After going undrafted in the 2015 NBA draft, Petteway joined the Atlanta Hawks for the 2015 NBA Summer League. On July 24, 2015, he signed with the Hawks. However, he was later waived by the Hawks on October 22 after appearing in three preseason games. On October 25, he signed with the Indiana Pacers, only to be waived by the team the following day. On October 29, he was acquired by the Fort Wayne Mad Ants of the NBA Development League as an affiliate player of the Pacers. On July 5, 2016, Petteway joined the Milwaukee Bucks for the 2016 NBA Summer League.

On August 7, 2016, he signed with Pistoia of the Italian Lega Basket Serie A, beginning his European career.

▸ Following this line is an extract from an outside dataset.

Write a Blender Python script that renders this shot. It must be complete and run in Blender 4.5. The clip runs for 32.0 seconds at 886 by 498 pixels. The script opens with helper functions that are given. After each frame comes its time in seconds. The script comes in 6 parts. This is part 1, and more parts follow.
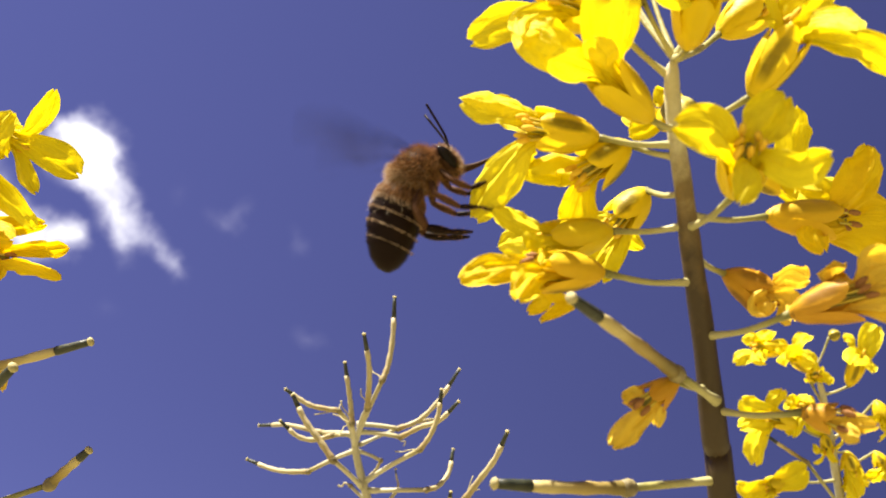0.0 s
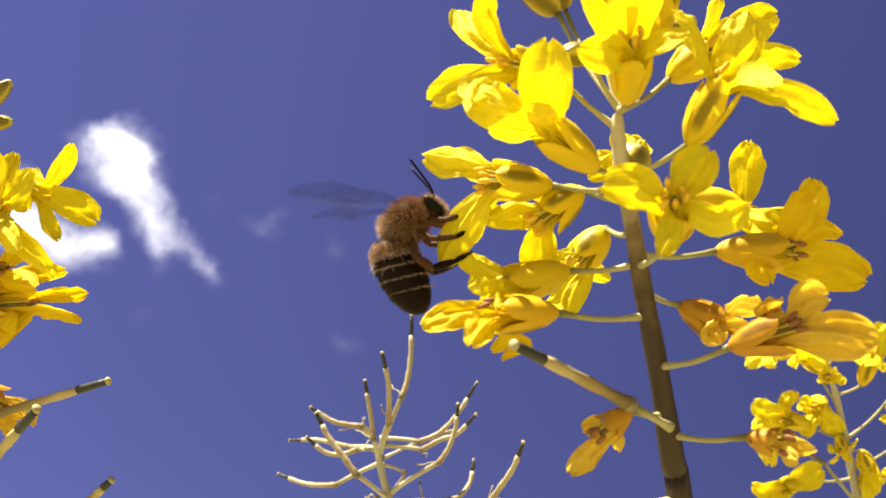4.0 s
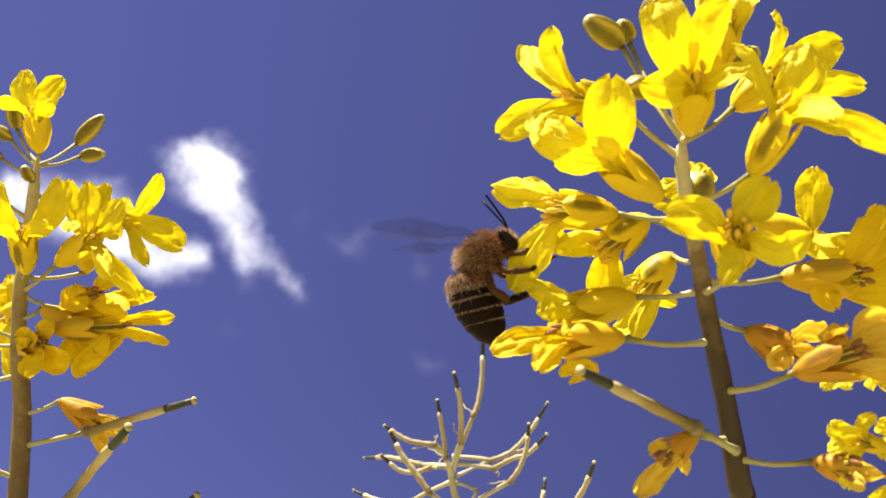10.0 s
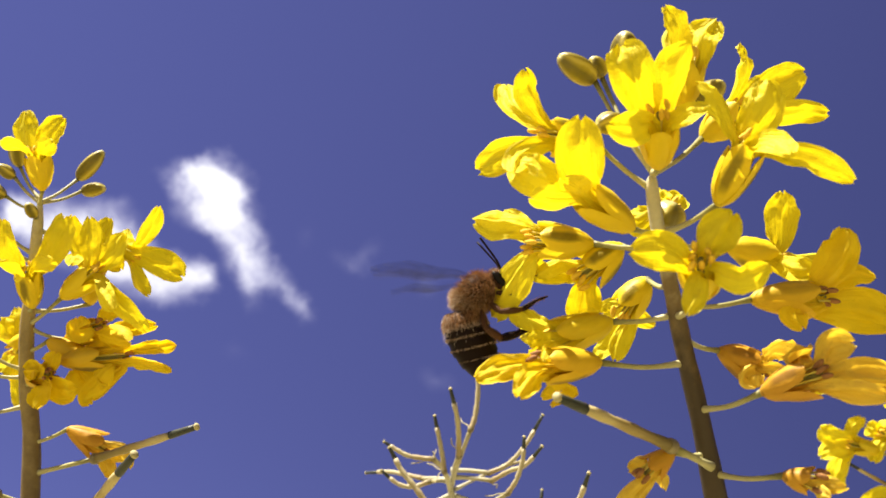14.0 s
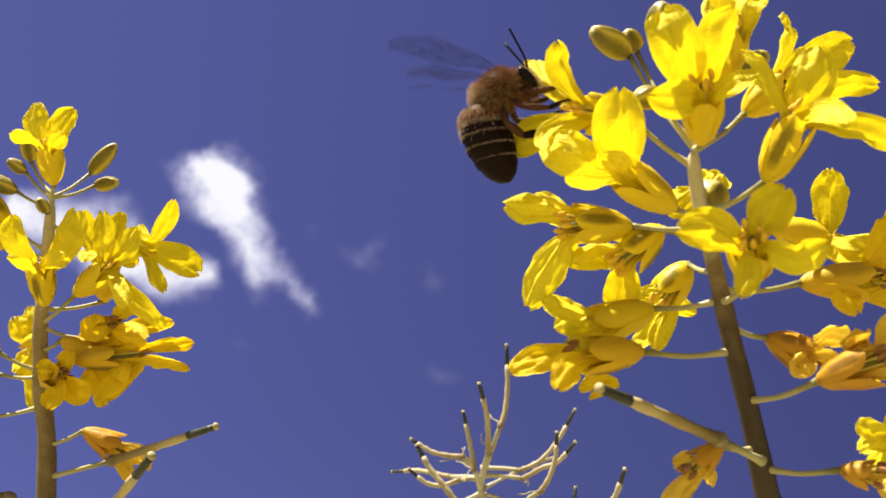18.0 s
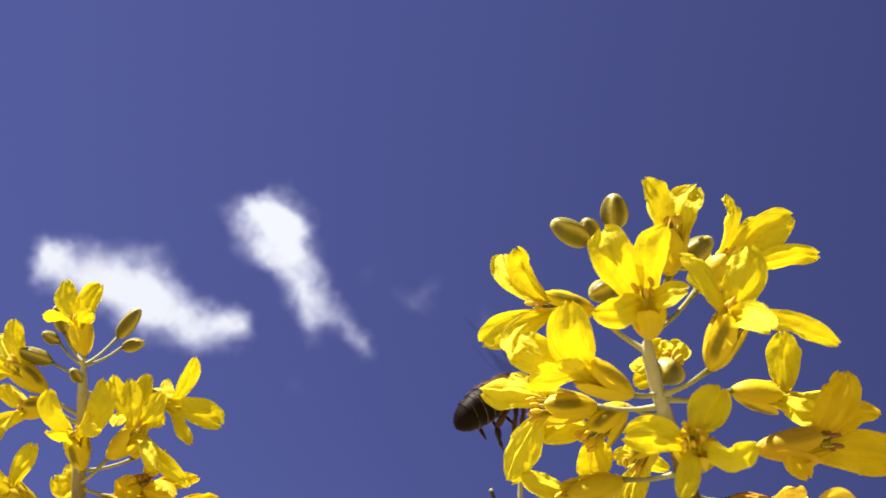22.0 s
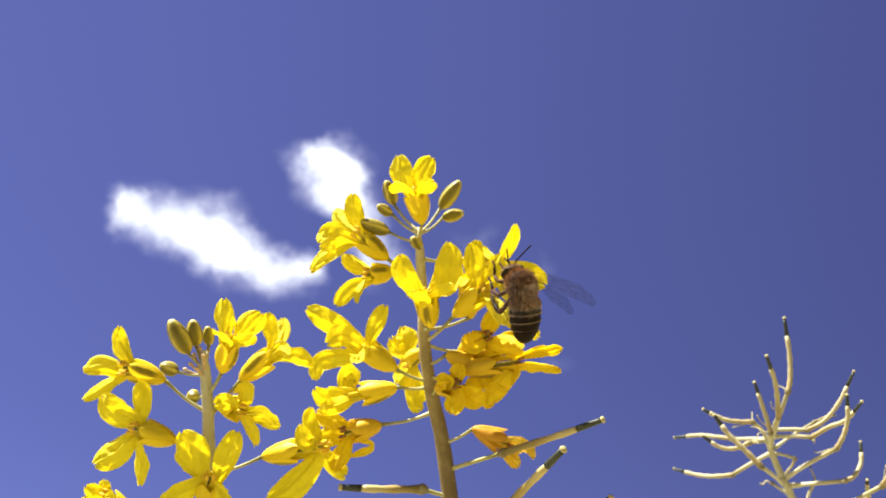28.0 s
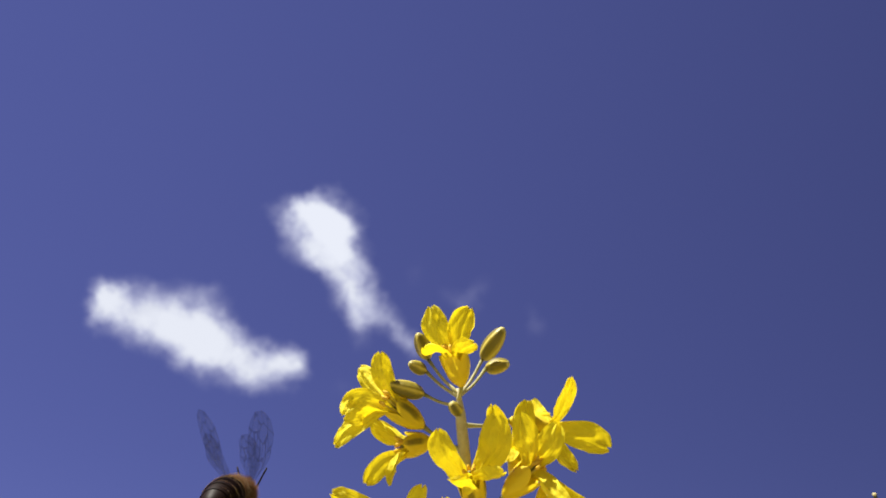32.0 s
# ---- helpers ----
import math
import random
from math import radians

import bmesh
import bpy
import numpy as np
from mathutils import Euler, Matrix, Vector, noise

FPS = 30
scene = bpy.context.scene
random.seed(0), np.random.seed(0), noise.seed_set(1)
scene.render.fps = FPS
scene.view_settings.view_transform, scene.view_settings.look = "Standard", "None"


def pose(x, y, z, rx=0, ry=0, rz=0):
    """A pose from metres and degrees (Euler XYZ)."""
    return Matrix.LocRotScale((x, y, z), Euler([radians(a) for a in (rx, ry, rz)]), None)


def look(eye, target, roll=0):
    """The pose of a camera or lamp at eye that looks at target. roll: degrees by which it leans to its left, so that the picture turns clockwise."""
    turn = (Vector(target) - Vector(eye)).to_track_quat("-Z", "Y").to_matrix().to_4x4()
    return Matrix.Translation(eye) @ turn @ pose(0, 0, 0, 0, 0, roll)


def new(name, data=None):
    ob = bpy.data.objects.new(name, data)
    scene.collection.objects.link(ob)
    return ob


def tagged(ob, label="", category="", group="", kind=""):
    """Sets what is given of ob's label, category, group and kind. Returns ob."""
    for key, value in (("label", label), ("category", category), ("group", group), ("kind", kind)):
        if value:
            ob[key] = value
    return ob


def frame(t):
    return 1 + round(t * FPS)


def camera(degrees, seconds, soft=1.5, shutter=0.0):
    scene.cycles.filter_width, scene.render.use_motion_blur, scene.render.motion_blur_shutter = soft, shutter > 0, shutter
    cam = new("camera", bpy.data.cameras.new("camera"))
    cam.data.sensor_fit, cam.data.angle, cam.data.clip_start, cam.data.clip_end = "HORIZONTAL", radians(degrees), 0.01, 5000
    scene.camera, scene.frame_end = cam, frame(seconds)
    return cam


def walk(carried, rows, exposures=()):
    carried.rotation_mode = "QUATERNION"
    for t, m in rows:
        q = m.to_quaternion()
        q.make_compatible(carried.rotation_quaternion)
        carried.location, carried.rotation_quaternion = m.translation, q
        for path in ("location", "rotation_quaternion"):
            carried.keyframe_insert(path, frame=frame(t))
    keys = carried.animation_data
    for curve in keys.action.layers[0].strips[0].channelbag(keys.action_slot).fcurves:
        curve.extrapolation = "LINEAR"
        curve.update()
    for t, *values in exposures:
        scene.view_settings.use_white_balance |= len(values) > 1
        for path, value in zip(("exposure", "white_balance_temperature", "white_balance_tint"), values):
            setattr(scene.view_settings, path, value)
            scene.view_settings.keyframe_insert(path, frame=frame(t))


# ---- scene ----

Petteway spent the 2017–18 season with the French club Nanterre 92 and also had a brief stint in Greece with PAOK Thessaloniki, before returning to Italy for Dinamo Sassari in 2018.

On July 28, 2019, Petteway re-joined Pistoia for a second stint. There, he averaged 16.3 points, 4.3 rebounds and 3.1 assists per game.

On June 20, 2020, Petteway signed with Peristeri of the Greek Basket League. In 24 games during the 2020–21 campaign, he averaged 11.5 points, 2.7 rebounds, and 2.1 assists per contest. On July 26, 2021, he renewed his contract with the Greek club. In 26 games during the 2021–22 campaign, he averaged 11.6 points, 2.8 rebounds, 1.5 assists and 0.8 steals, playing around 26 minutes per contest.

On September 11, 2022, he signed with Hapoel Eilat of the Israeli Basketball Premier League.

==Personal life==
Petteway has two older brothers, Terrell and Tavoir, both whom played college basketball. His oldest brother, Terrell played college basketball for Lamar University and also played professionally in England for the Sheffield Sharks. His mother, Joetta, died on April 7, 2015, after a two and half year battle with follicular dendritic cell sarcoma at age 53, the same age her mother also died of cancer.